A reader asks, reasonably, that I explain my assessment that Justice Stevens has acted unethically in testifying before Congress in favor of a constitutional amendment on campaign-finance restrictions. So here’s a short version:
1. When Stevens decided to retire from active service, he had two options under 28 U.S.C. § 371: He could fully retire (i.e., “retire from the office”) under subpart (a), or he could “retain the office but retire from regular active service” under subpart (b). As his retirement letter reflects, Stevens clearly chose the second option: “I shall retire from regular active service as an Associate Justice, under the provisions of 28 U.S.C. § 371(b), effective the next day after the Court rises for the summer recess this year.” Further, the Supreme Court’s public information office advised me yesterday that he remains retired under subpart (b). Thus, he remains an Article III judge.
In its Advisory Opinion No. 50 (available, along with other opinions, here), the Committee on Codes of Conduct concludes that, notwithstanding the arguably expansive text of Canon 4A(2),
a judge may appear at a public hearing before or consult with an executive or legislative body or official relative to matters not concerning judicial administration only “to the extent that it would generally be perceived that a judge’s judicial experience provides special expertise in that area.”
We have … advised that legislative appearances by a judge are generally permissible only where the subject matter reasonably may be considered to merit the attention and comment of a judge as a judge, and not merely as an individual. [Emphasis added.]
3. I don’t see how Stevens’s role in deciding cases involving campaign finance should be thought to give him “special expertise in that area” any more, say, that Justice Scalia’s role in deciding cases involving abortion gives him special expertise in that area. Anyone who would be appalled if Scalia were to testify before Congress on, say, a proposed Human Life Amendment ought equally to be appalled by Stevens’s testimony.
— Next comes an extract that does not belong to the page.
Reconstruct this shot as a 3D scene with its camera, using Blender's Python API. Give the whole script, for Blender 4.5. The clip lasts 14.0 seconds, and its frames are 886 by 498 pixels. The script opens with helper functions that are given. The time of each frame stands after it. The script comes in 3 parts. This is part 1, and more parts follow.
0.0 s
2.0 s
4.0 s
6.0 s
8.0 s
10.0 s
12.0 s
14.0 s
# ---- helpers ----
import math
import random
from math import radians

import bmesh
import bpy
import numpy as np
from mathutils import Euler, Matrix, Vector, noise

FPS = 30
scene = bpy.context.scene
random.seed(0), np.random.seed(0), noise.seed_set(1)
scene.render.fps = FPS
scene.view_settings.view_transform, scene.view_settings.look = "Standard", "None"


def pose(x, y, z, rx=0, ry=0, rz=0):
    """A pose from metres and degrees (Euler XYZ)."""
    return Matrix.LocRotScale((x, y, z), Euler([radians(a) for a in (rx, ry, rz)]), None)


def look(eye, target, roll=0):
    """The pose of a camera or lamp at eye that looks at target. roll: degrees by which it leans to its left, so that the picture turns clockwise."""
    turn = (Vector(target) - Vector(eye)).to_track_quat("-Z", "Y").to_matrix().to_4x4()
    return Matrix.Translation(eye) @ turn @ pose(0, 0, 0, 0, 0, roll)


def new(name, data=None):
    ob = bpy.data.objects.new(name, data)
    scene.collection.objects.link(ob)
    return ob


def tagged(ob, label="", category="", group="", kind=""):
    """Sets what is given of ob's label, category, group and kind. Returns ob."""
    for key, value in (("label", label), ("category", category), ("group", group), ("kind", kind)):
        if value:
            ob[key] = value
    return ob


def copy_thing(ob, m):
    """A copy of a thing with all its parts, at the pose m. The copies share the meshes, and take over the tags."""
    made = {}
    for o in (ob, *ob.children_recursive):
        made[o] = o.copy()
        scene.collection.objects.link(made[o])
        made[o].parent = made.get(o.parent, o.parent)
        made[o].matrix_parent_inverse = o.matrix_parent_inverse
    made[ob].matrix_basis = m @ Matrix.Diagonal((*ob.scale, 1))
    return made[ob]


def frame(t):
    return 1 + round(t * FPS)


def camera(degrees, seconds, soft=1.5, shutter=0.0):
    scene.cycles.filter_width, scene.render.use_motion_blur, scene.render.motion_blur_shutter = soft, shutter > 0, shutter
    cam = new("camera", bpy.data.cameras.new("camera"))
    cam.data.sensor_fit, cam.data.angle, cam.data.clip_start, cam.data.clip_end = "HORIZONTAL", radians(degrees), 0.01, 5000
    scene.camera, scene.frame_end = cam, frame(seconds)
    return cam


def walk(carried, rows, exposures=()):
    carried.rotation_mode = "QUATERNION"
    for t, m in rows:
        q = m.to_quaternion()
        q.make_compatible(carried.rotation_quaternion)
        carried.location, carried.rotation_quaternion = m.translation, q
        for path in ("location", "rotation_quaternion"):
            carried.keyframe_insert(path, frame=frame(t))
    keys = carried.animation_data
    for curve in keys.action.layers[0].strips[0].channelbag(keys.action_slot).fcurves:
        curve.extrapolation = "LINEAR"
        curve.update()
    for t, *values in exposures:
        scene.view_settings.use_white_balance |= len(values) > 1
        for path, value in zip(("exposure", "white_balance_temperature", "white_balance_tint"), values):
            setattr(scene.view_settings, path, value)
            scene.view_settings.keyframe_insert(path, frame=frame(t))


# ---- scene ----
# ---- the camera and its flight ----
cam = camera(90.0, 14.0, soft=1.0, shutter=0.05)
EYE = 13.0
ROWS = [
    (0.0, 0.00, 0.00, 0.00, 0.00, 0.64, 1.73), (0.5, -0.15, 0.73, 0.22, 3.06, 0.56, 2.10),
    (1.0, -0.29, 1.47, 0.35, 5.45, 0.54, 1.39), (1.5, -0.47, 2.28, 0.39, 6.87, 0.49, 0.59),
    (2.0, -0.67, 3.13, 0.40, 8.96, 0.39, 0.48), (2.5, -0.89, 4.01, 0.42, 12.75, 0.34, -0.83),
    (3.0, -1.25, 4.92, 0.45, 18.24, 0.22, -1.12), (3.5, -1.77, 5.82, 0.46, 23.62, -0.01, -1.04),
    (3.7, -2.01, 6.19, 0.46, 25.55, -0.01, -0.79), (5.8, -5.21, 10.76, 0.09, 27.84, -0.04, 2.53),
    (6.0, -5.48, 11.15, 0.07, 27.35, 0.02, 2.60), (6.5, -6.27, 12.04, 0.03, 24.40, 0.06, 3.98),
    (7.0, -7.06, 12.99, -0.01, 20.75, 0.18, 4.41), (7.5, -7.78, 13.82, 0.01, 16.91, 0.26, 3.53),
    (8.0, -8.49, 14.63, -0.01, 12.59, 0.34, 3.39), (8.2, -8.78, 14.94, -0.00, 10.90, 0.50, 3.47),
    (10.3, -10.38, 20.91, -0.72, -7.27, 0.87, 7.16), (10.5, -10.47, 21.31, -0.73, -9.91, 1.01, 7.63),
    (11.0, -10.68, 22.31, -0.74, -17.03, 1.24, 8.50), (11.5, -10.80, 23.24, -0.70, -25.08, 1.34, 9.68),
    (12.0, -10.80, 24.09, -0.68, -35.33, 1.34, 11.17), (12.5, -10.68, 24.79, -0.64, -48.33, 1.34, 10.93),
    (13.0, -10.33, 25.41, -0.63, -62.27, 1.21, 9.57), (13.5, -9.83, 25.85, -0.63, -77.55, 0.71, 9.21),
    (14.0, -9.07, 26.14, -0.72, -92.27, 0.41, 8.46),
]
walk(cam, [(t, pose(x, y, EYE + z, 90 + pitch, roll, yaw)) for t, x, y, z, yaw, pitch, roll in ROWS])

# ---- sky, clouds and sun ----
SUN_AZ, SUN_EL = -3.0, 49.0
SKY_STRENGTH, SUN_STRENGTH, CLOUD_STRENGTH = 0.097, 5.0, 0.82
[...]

There is nothing about either topic that would “reasonably … be considered to merit the attention and comment of a judge as a judge.”
Update: Eugene Volokh disagrees with my conclusion. He thinks that Stevens does have the requisite “special expertise” in campaign finance, largely because Stevens “is the one living judge who has participated in the greatest number of campaign finance cases.” I don’t see how his comparison of Stevens to other judges is relevant. As I read the commentary, the question instead is whether Stevens has special expertise compared to the universe of campaign-finance experts who aren’t judges. Unlike, say, a judge’s unique insights on how juries operate, I don’t see how a judge has anything special to add on campaign finance.
Update #2: Eugene Volokh responds (same link) to my first update. I think that what divides us is how we read the Advisory Opinions. As I read them, the “special expertise” they require is something very like the special expertise that judges have in judicial administration. Volokh objects that the Advisory Opinions “set forth a ‘special expertise’ standard, not an ‘unparalleled expertise’ standard.” But here is how Advisory Opinion No. 93 puts it: “permissible law-related activities are ‘limited to the kinds of matters a judge, by virtue of [the judge’s] judicial experience, is uniquely qualified to address.’” (Emphasis added.) I think that my focus on “whether Stevens has special expertise compared to the universe of campaign-finance experts who aren’t judges” is faithful to that standard and that Volokh’s inquiry (comparing Stevens to other judges) is not.